■ EXERCISE DIRECTIONS: Return the lines where the word "radians" occurs.

■ ■ ■ ■

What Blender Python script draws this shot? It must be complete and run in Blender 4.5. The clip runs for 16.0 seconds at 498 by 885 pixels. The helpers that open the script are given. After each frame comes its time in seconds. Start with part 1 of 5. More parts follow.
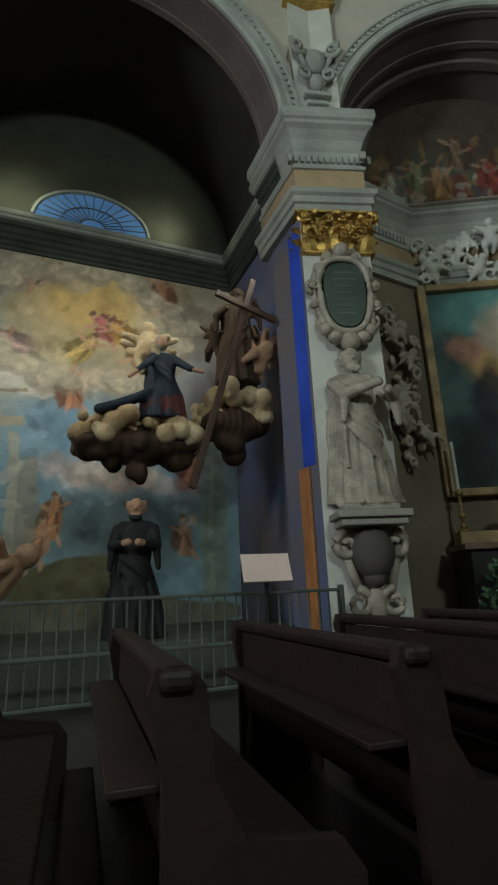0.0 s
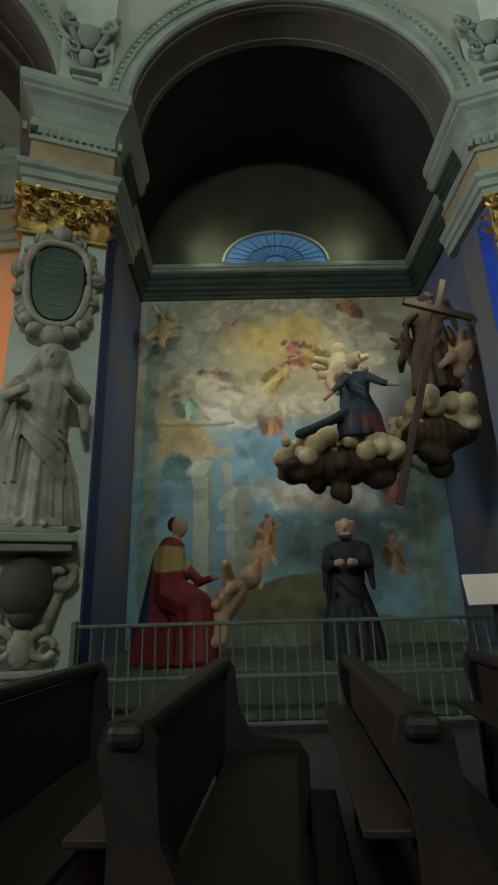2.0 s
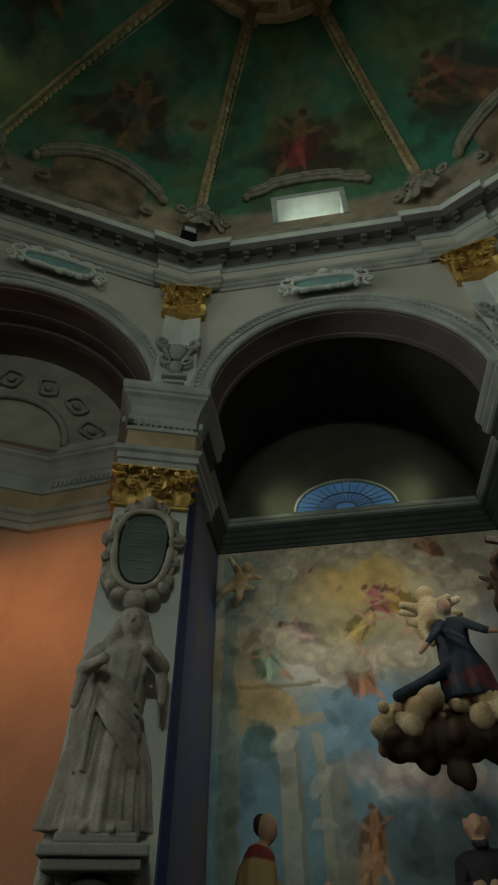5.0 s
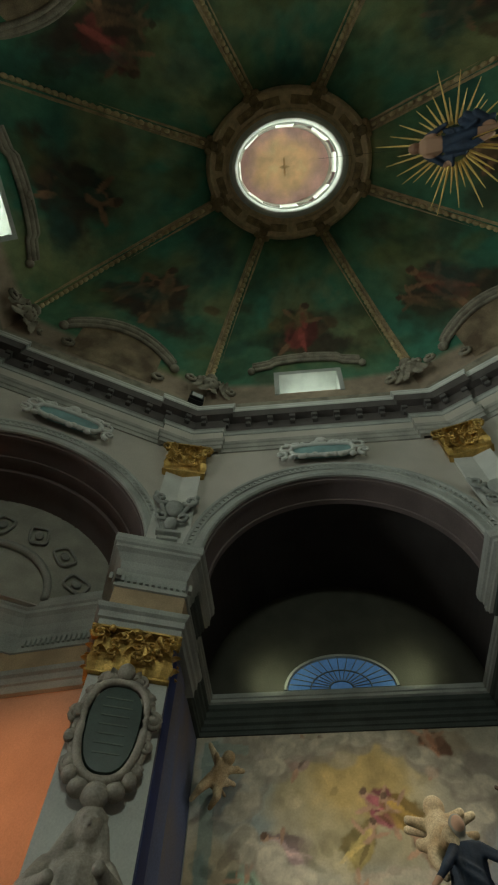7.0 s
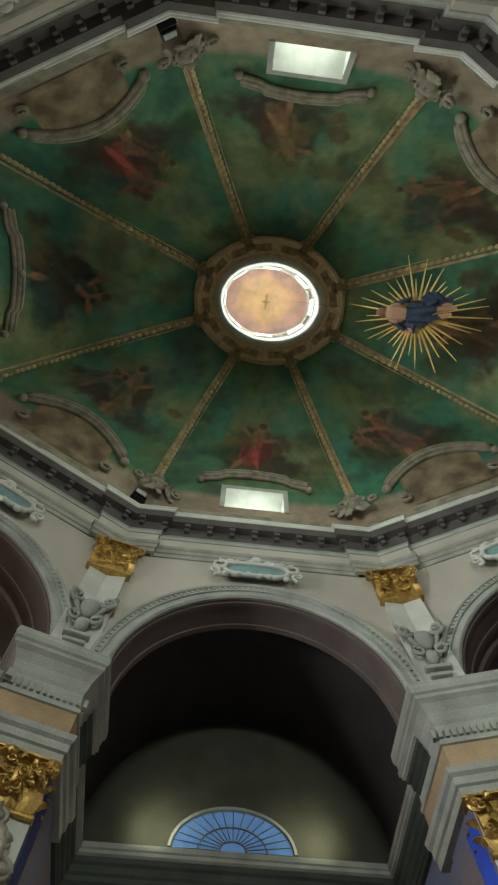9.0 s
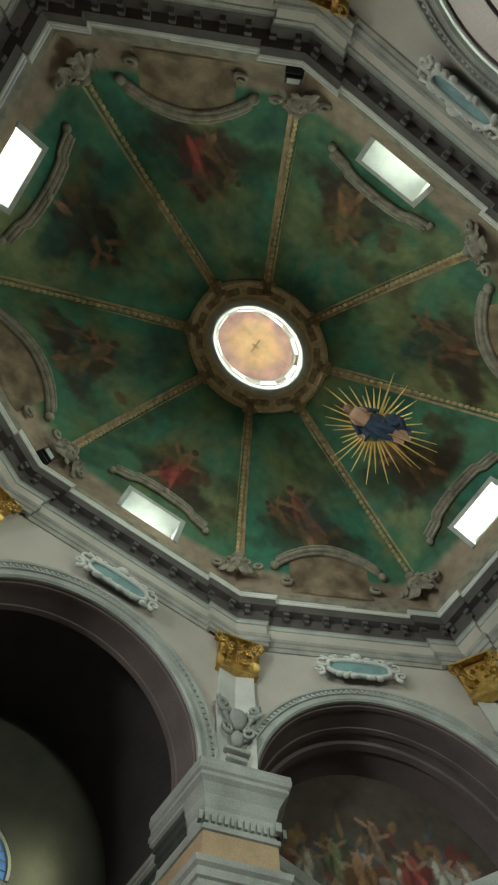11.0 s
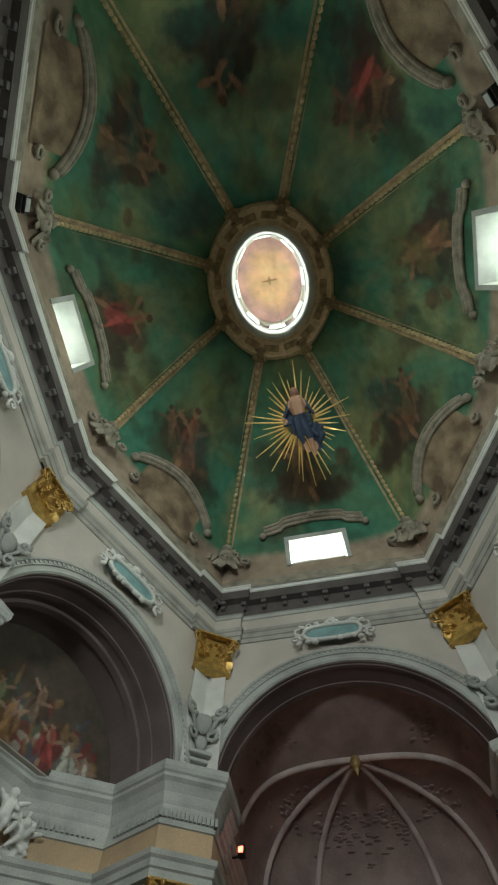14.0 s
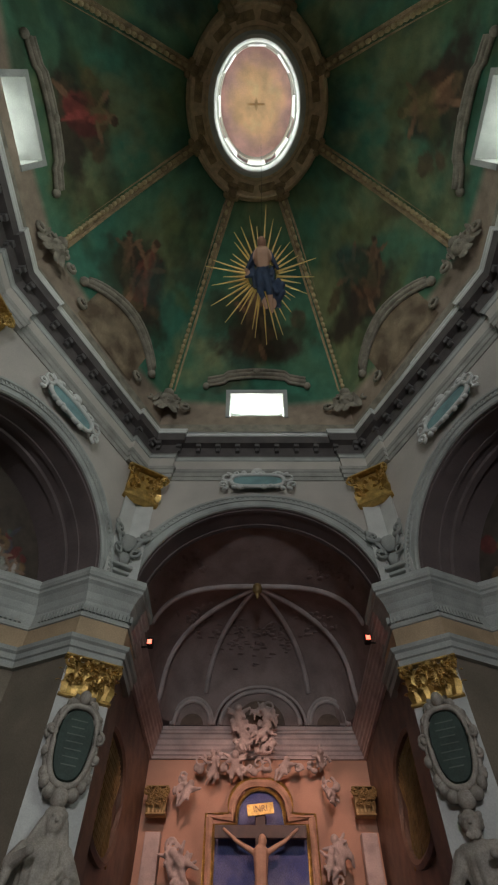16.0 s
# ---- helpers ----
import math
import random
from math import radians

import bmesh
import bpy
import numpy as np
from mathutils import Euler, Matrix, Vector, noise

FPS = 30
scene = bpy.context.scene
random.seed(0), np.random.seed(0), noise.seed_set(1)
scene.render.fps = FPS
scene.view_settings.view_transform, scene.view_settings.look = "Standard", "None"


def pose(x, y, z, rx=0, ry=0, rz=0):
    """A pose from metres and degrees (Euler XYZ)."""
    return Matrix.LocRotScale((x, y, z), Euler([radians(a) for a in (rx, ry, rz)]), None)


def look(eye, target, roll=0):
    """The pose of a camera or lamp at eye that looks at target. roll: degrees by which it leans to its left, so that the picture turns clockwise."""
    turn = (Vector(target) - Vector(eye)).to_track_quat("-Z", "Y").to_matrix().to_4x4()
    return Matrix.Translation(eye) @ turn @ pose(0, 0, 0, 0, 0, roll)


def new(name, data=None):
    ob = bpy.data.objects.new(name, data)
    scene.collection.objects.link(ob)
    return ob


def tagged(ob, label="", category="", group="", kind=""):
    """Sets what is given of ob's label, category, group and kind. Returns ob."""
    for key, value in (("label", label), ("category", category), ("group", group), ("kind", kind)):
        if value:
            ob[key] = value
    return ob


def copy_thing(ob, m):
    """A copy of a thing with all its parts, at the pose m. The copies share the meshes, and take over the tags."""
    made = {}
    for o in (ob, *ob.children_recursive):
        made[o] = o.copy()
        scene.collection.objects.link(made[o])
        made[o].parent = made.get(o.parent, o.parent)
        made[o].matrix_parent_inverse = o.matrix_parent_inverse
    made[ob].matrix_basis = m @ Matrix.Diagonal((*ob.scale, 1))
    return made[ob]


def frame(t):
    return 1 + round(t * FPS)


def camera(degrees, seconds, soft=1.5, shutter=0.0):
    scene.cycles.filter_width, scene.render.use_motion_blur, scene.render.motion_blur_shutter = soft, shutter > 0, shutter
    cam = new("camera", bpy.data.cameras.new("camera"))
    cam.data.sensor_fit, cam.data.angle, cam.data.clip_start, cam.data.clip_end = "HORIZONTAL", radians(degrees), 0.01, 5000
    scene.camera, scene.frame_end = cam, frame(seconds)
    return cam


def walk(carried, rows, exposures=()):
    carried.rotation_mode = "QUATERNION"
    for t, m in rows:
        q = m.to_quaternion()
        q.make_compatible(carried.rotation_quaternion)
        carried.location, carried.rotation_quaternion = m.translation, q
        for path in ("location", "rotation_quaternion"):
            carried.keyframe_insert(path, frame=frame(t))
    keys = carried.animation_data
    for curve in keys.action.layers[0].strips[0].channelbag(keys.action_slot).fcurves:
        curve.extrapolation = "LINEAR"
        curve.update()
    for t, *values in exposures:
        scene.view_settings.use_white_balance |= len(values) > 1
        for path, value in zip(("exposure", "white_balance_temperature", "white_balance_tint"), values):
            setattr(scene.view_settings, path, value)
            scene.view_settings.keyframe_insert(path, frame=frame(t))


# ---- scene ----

■ ■ ■ ■

■ RESPONSE TO THE EXERCISE:
from math import radians
    return Matrix.LocRotScale((x, y, z), Euler([radians(a) for a in (rx, ry, rz)]), None)
    cam.data.sensor_fit, cam.data.angle, cam.data.clip_start, cam.data.clip_end = "HORIZONTAL", radians(degrees), 0.01, 5000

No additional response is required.